Culturally appropriate psychological trauma work can be achieved with an understanding of traditional cultural practices, through the use of religious symbolism and folk stories, re-telling trauma experiences through culturally appropriate language, exploring cultural norms and traditional ways of coping with stressors and providing psycho-education to reduce mental health stigma. Clinical interventions, culturally appropriate models, therapist’s awareness of their own cultural biases and challenges to therapy will be discussed.
Neeraja Sanmuhanathan (STARTTS)
Breaking the Silence through MANTRA: Empowering MAN survivors of Torture and Rape
The intense dread many individuals seeking asylum experience when they are expected to think and talk about their past may be directly linked to the extreme forms of torture and sexual violence they have endured. Specific forms of torture, especially details of sexual violence are seldom mentioned by men even in the safety of a therapeutic relationship. It is likely that desperate acts, such as self-harm are considered by survivors in efforts to cope with the humiliation, intense pain and the sequelae of torture and sexual violence.

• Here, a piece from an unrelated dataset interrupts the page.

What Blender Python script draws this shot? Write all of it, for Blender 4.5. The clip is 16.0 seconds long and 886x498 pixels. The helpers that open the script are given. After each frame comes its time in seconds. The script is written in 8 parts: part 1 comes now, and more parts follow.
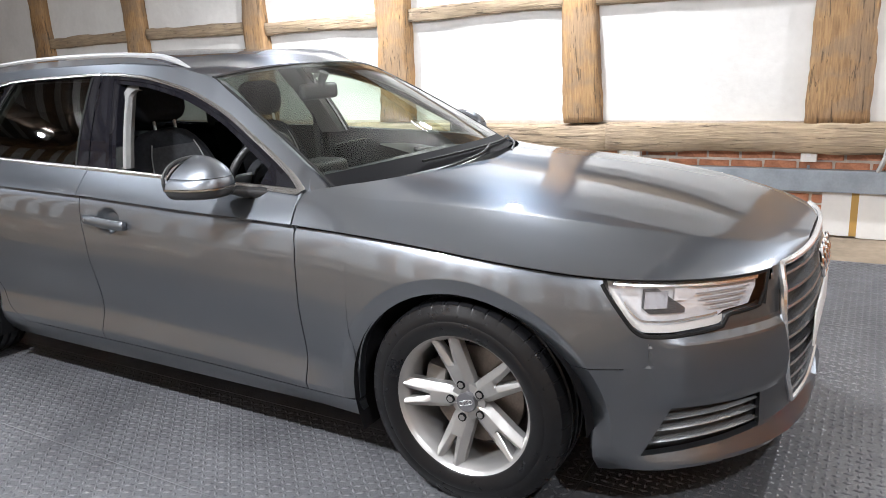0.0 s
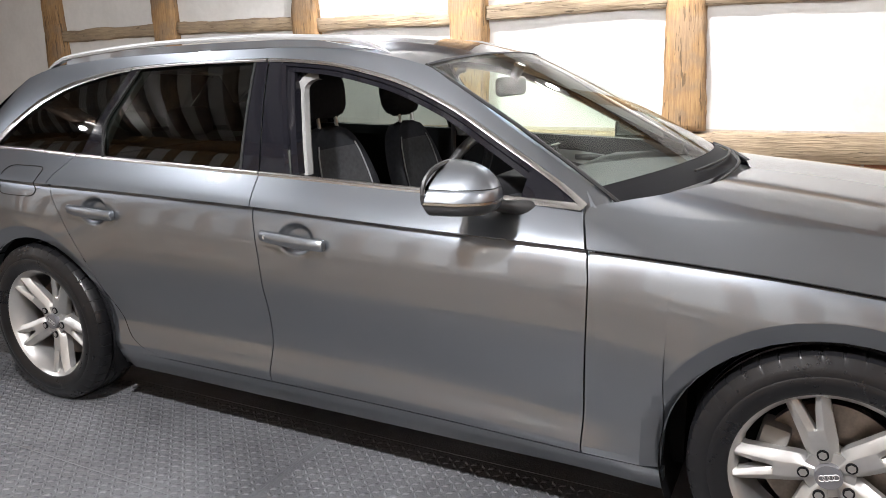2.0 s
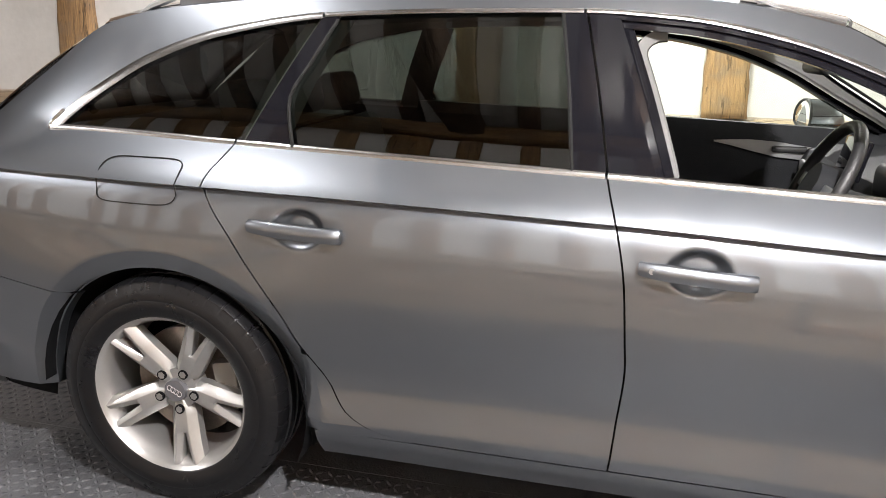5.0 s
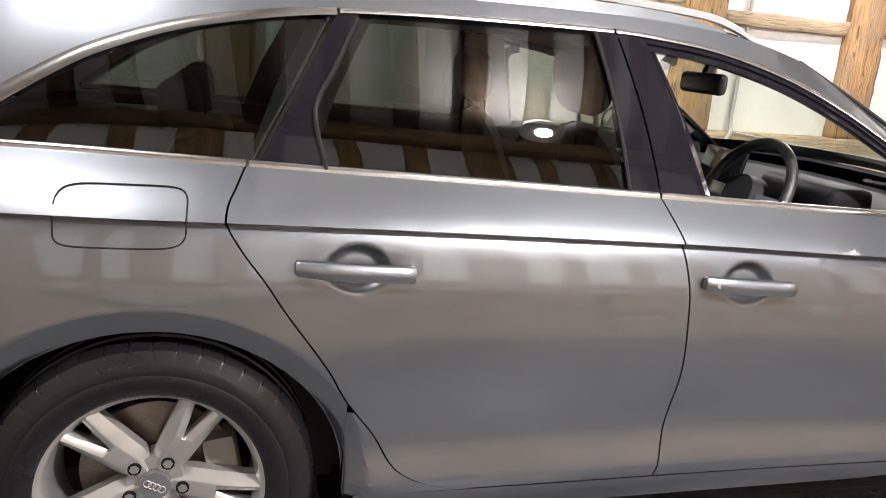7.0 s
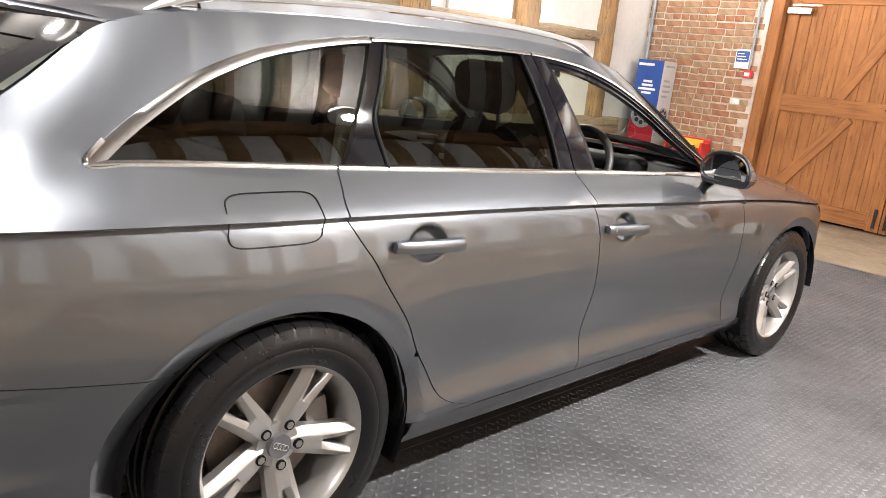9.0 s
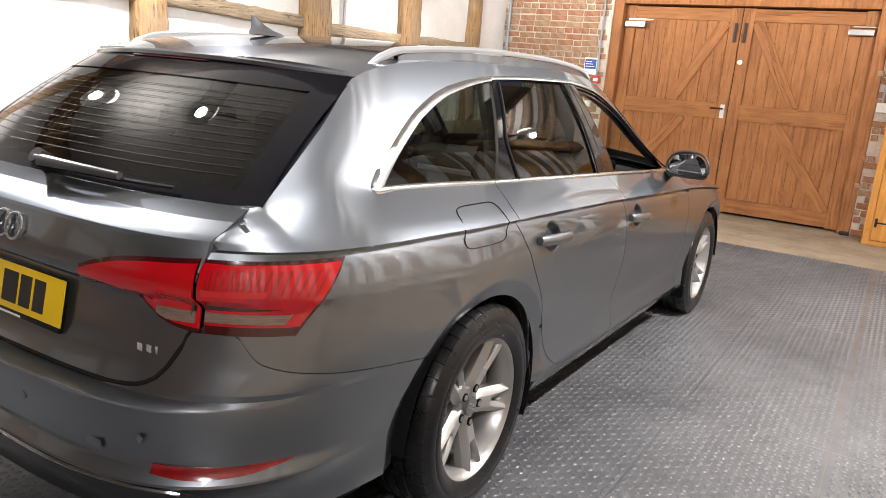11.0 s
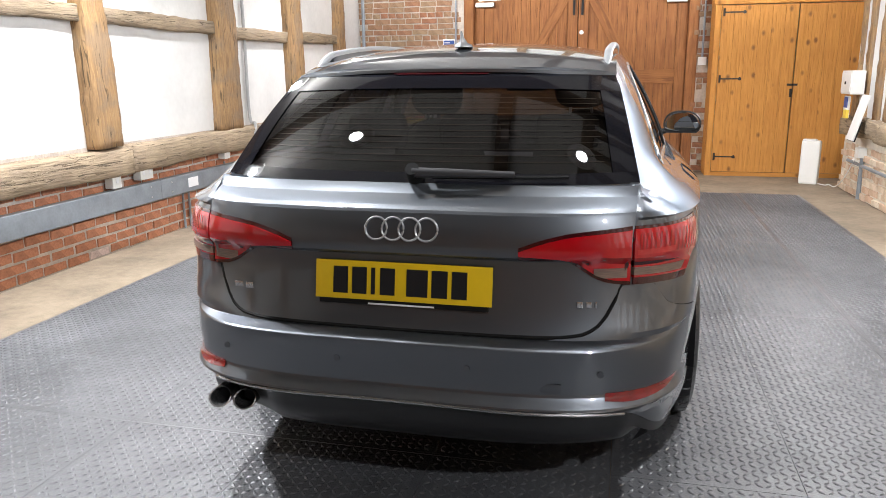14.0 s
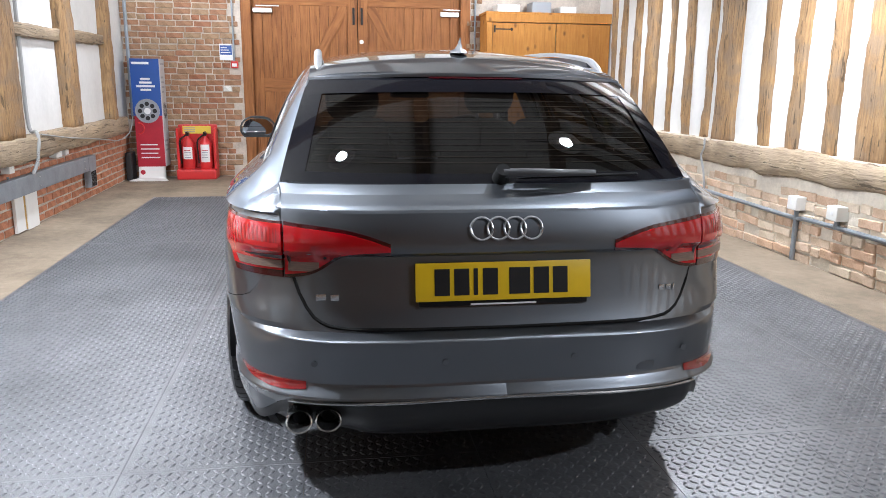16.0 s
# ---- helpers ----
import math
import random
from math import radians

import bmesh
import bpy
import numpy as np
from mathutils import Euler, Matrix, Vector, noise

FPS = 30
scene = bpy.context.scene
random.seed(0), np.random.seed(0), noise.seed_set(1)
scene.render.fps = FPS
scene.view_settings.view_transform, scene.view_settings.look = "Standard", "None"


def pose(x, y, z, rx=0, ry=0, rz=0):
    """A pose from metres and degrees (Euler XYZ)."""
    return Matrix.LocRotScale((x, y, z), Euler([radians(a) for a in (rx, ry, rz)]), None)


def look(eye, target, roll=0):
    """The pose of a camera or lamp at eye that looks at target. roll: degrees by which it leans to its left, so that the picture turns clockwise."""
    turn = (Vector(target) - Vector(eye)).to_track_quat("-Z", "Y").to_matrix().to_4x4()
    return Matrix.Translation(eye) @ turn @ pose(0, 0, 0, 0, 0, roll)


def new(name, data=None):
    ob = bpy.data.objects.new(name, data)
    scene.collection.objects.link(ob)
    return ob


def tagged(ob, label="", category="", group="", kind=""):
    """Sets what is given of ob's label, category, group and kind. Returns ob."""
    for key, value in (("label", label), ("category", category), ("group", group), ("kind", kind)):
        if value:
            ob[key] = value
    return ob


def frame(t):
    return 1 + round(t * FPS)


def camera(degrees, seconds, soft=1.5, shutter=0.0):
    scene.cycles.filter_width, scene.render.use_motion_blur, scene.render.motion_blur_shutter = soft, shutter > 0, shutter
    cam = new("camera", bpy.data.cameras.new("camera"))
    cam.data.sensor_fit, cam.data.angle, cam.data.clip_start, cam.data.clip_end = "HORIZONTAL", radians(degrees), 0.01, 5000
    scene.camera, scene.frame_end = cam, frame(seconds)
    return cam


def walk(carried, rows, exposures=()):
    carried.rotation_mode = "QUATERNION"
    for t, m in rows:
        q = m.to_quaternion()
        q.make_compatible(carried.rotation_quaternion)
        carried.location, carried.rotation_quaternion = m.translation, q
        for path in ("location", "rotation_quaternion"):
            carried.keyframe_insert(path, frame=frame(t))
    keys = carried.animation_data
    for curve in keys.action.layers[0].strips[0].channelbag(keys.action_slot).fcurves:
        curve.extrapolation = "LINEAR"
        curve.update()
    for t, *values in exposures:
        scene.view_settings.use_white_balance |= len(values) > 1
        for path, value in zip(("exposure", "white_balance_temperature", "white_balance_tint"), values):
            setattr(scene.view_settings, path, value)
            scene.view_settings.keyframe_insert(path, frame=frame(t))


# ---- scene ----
cam = camera(61.5, 16.0, soft=0.65)
PATH = [
    (0, (2.637, 2.418, 1.342), (0.97, 1.433, 0.842), -2.7),
    (0.5, (2.66, 2.155, 1.318), (0.977, 1.201, 0.81), -2.2),
    (1, (2.697, 1.884, 1.3), (0.997, 0.956, 0.799), -1.3),
    (1.5, (2.648, 1.594, 1.316), (0.943, 0.676, 0.817), -1.2),
    (2, (2.663, 1.333, 1.305), (0.938, 0.442, 0.824), -1.4),
    (2.5, (2.681, 1.095, 1.306), (0.915, 0.285, 0.831), -1.2),
    (3, (2.617, 0.824, 1.296), (0.832, 0.07, 0.802), -0.7),
    (3.5, (2.558, 0.563, 1.296), (0.757, -0.139, 0.782), -0.3),
    (4, (2.536, 0.285, 1.261), (0.708, -0.353, 0.759), 0.3),
    (4.5, (2.515, -0.01, 1.252), (0.665, -0.569, 0.737), 0.5),
    (7, (2.295, -1.246, 1.262), (0.437, -0.72, 0.739), 5.2),
    (7.5, (2.305, -1.483, 1.268), (0.571, -0.627, 0.755), 5.5),
    (8, (2.27, -1.709, 1.274), (0.685, -0.601, 0.768), 6.1),
    (8.5, (2.269, -2.001, 1.283), (0.806, -0.729, 0.788), 6.4),
    (9, (2.253, -2.315, 1.291), (0.87, -0.959, 0.796), 6.3),
    (11.5, (1.668, -3.559, 1.301), (0.757, -1.835, 0.858), 4.4),
    (12, (1.503, -3.815, 1.308), (0.657, -2.063, 0.847), 3.5),
    (12.5, (1.291, -3.994, 1.288), (0.487, -2.226, 0.813), 2.2),
    (13, (1.042, -4.087, 1.28), (0.307, -2.29, 0.8), 1.0),
    (13.5, (0.812, -4.202, 1.289), (0.227, -2.347, 0.823), 0.3),
    (14, (0.592, -4.306, 1.3), (0.134, -2.416, 0.838), -0.5),
    (14.5, (0.328, -4.345, 1.311), (0.005, -2.426, 0.848), -0.5),
    (15, (0.049, -4.411, 1.301), (-0.105, -2.47, 0.842), -0.2),
    (15.5, (-0.223, -4.463, 1.305), (-0.159, -2.515, 0.856), 0.2),
    (16, (-0.495, -4.398, 1.282), (-0.198, -2.469, 0.844), 0.6),
]
walk(cam, [(t, look(e, g, r)) for t, e, g, r in PATH], exposures=[(0.0, 0.15, 6250, 12), (1.5, 0.26, 6450, 13), (3.5, 0.42, 6750, 14), (8.0, 0.6, 6950, 15), (9.2, 0.55, 7050, 15), (11.5, 0.28, 6750, 13), (13.5, 0.14, 6500, 12), (16.0, 0.06, 5950, 11)])

# ---- light: dim world, floodlights on the wall posts, added upward fill ----
world = bpy.data.worlds.new("world")
scene.world = world
world.use_nodes = True
world.node_tree.nodes["Background"].inputs[0].default_value = (0.9, 0.95, 1.0, 1)
world.node_tree.nodes["Background"].inputs[1].default_value = 0.05

CEIL = 2.75
RIDGE = 4.7
# the left lamp at y -1.8 is added to brighten the right wall
LAMPS = [(sx * x, y, wr if sx > 0 else wl, up) for x, y, wl, wr, up in ((2.45, -4.6, 0.0, 0.85, 1.5), (2.45, -1.8, 1.9, 0.0, 0.5), (0.98, -2.0, 0.30, 0.30, 0.3), (2.45, 0.25, 1.2, 1.75, 1.0), (2.45, 3.3, 0.70, 0.70, 3.6)) for sx in (-1, 1) if (wr if sx > 0 else wl) > 0]
LAMP_Z = 2.6
LAMP_W = 78.0
for lx, ly, lw, lift in LAMPS:
    # up = 1 is an added fill lamp that brightens ceiling and gable
    for up in (0, 1):
        ld = bpy.data.lights.new("floodlight", "AREA")
        ld.shape, ld.size, ld.energy = "DISK", 0.11, LAMP_W * lw * (lift if up else 1.0)
        ld.color = (0.965, 0.985, 1.0)
        lo = new("flood_and_fill_lamp", ld)
        e = Vector((lx - 0.10 * math.copysign(1, lx), ly, LAMP_Z + 0.16 * up))
        lo.matrix_world = look(e, (lx * 0.35, ly, 0.0) if not up else (lx * 0.4, ly + (2.4 if ly > 3 else 0.0), 5.0 if ly < 3 else 3.9))


# ---- materials ----
MATS = {}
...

Many individuals seeking asylum may not be ready or able to process their horrific traumas even when threatened with forced repatriation. Therapeutic approaches have generally relied on a combination of strategies to sustain and facilitate improvements in functioning. However, it has been observed that symptoms could persist, and an inability to form coherent narratives and integrate the past is a potential barrier to healing.
The authors therefore adopted a combination of group and individual treatment approaches to assist survivors to form a meaningful narrative of their past, by integrating multiple strategies, incorporating principles of NET (Narrative Exposure Therapy), cultural narratives and practices such as pranayama and mantras in a culturally sensitive manner.
Evaluation and psychometric measures indicate that these interventions contradicted the long standing belief that individuals seeking asylum may not be ready or willing to process their difficult past prior to the resolution of their claims for protection. As survivors began to integrate and construct a narrative of their past traumas the intensity of their symptoms of anxiety, avoidance and arousal decreased, and survivors became increasingly confident to share their traumas.
Assisting clients to narrate trauma experiences, gradually led to habituation to these experiences. The reduction in anxiety and the intensity of the emotional response to the traumatic memory led to the onset of a recovery process.